→ **Short exercise**:
Give the data below again exactly as written, without its pictures.

start

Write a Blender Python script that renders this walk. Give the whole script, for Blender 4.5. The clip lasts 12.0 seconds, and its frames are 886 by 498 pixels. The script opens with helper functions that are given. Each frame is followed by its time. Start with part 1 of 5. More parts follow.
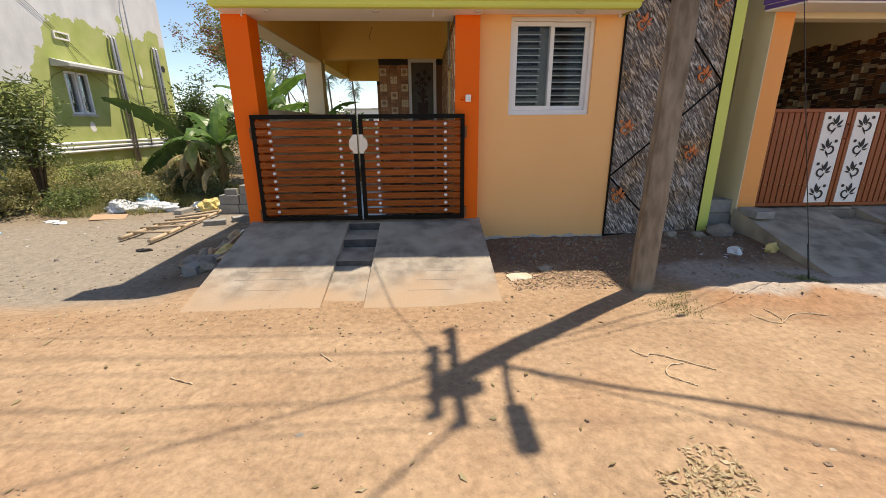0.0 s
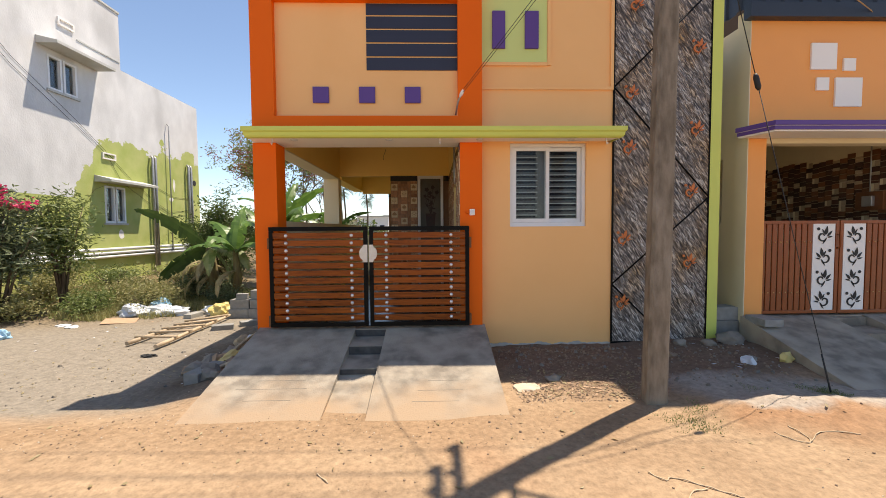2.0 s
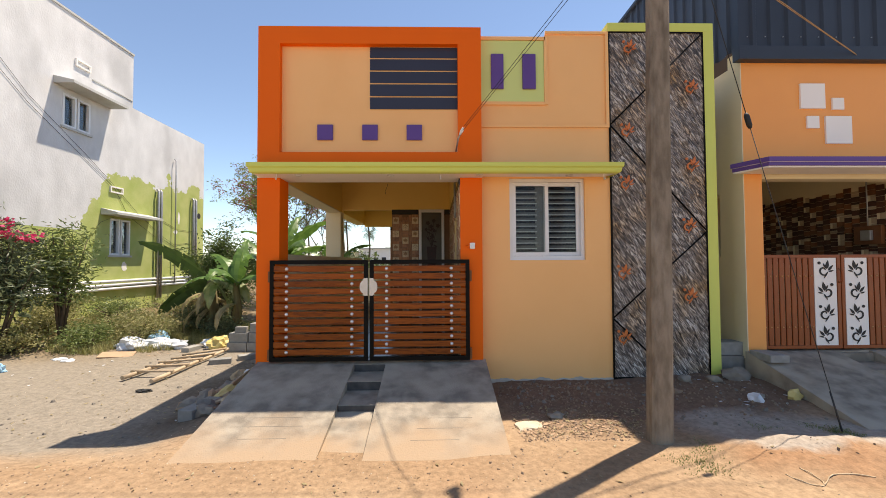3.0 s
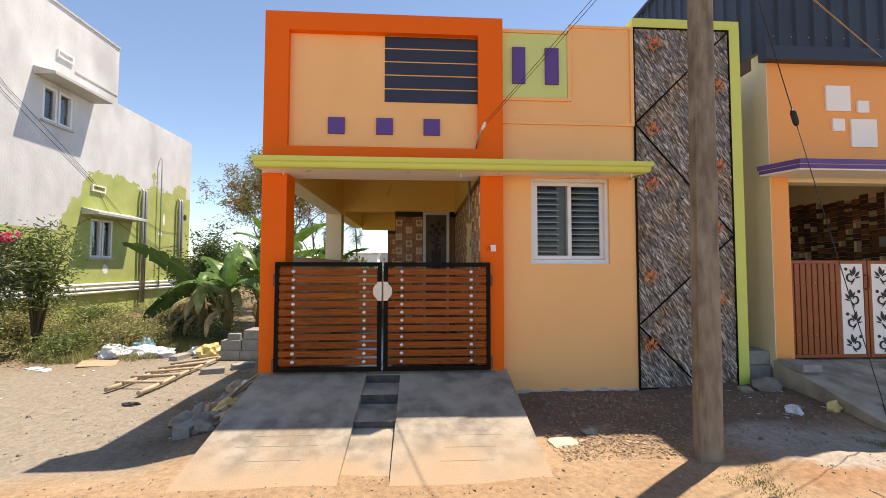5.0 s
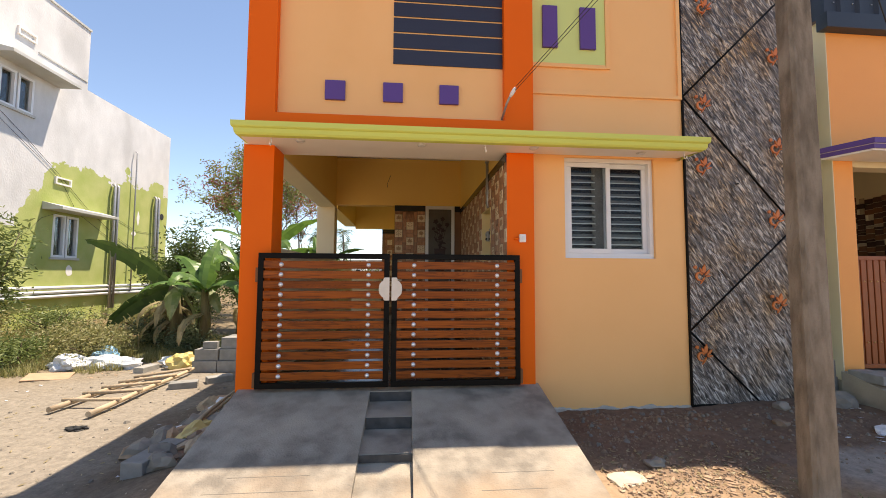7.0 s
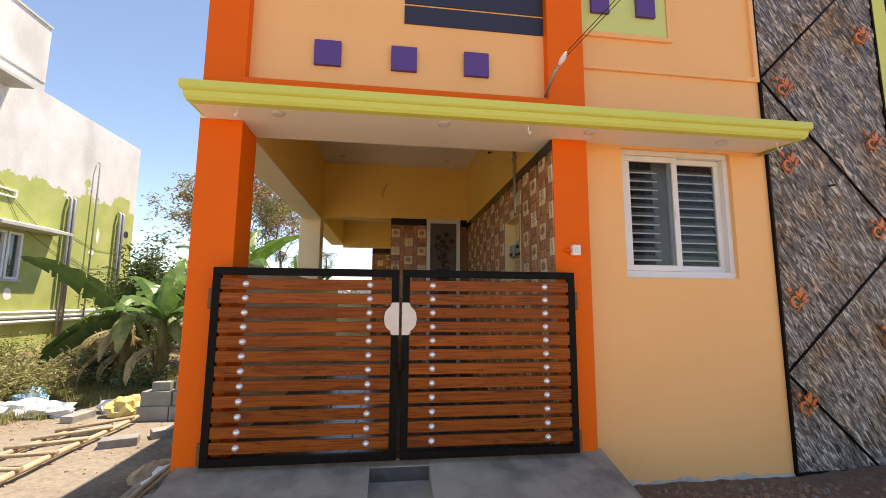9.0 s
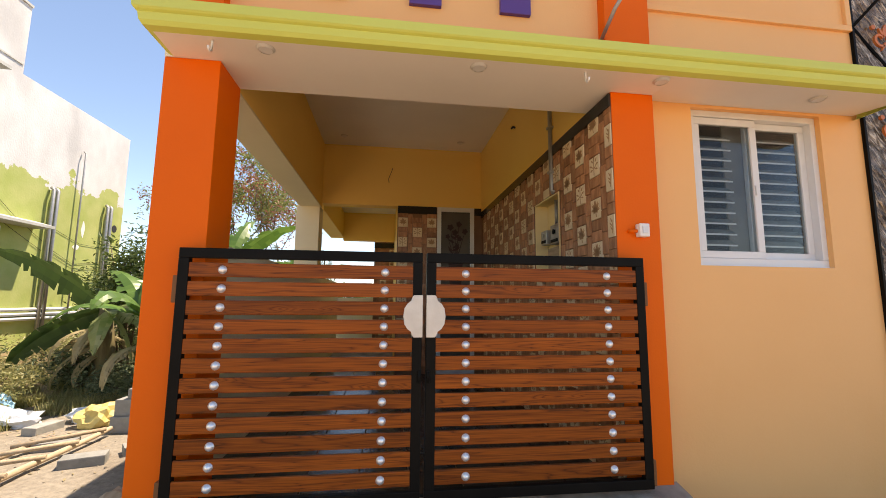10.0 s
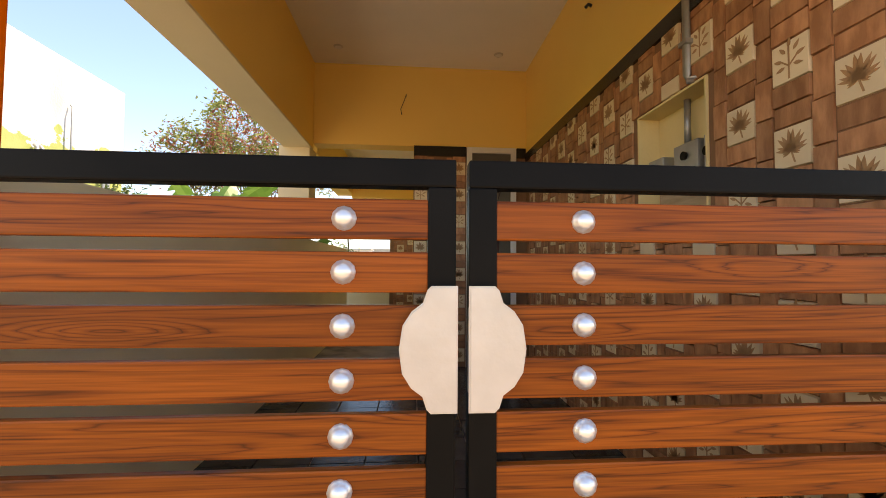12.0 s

end

→ **Task result**:
Write a Blender Python script that renders this walk. Give the whole script, for Blender 4.5. The clip lasts 12.0 seconds, and its frames are 886 by 498 pixels. The script opens with helper functions that are given. Each frame is followed by its time. Start with part 1 of 5. More parts follow.
0.0 s
2.0 s
3.0 s
5.0 s
7.0 s
9.0 s
10.0 s
12.0 s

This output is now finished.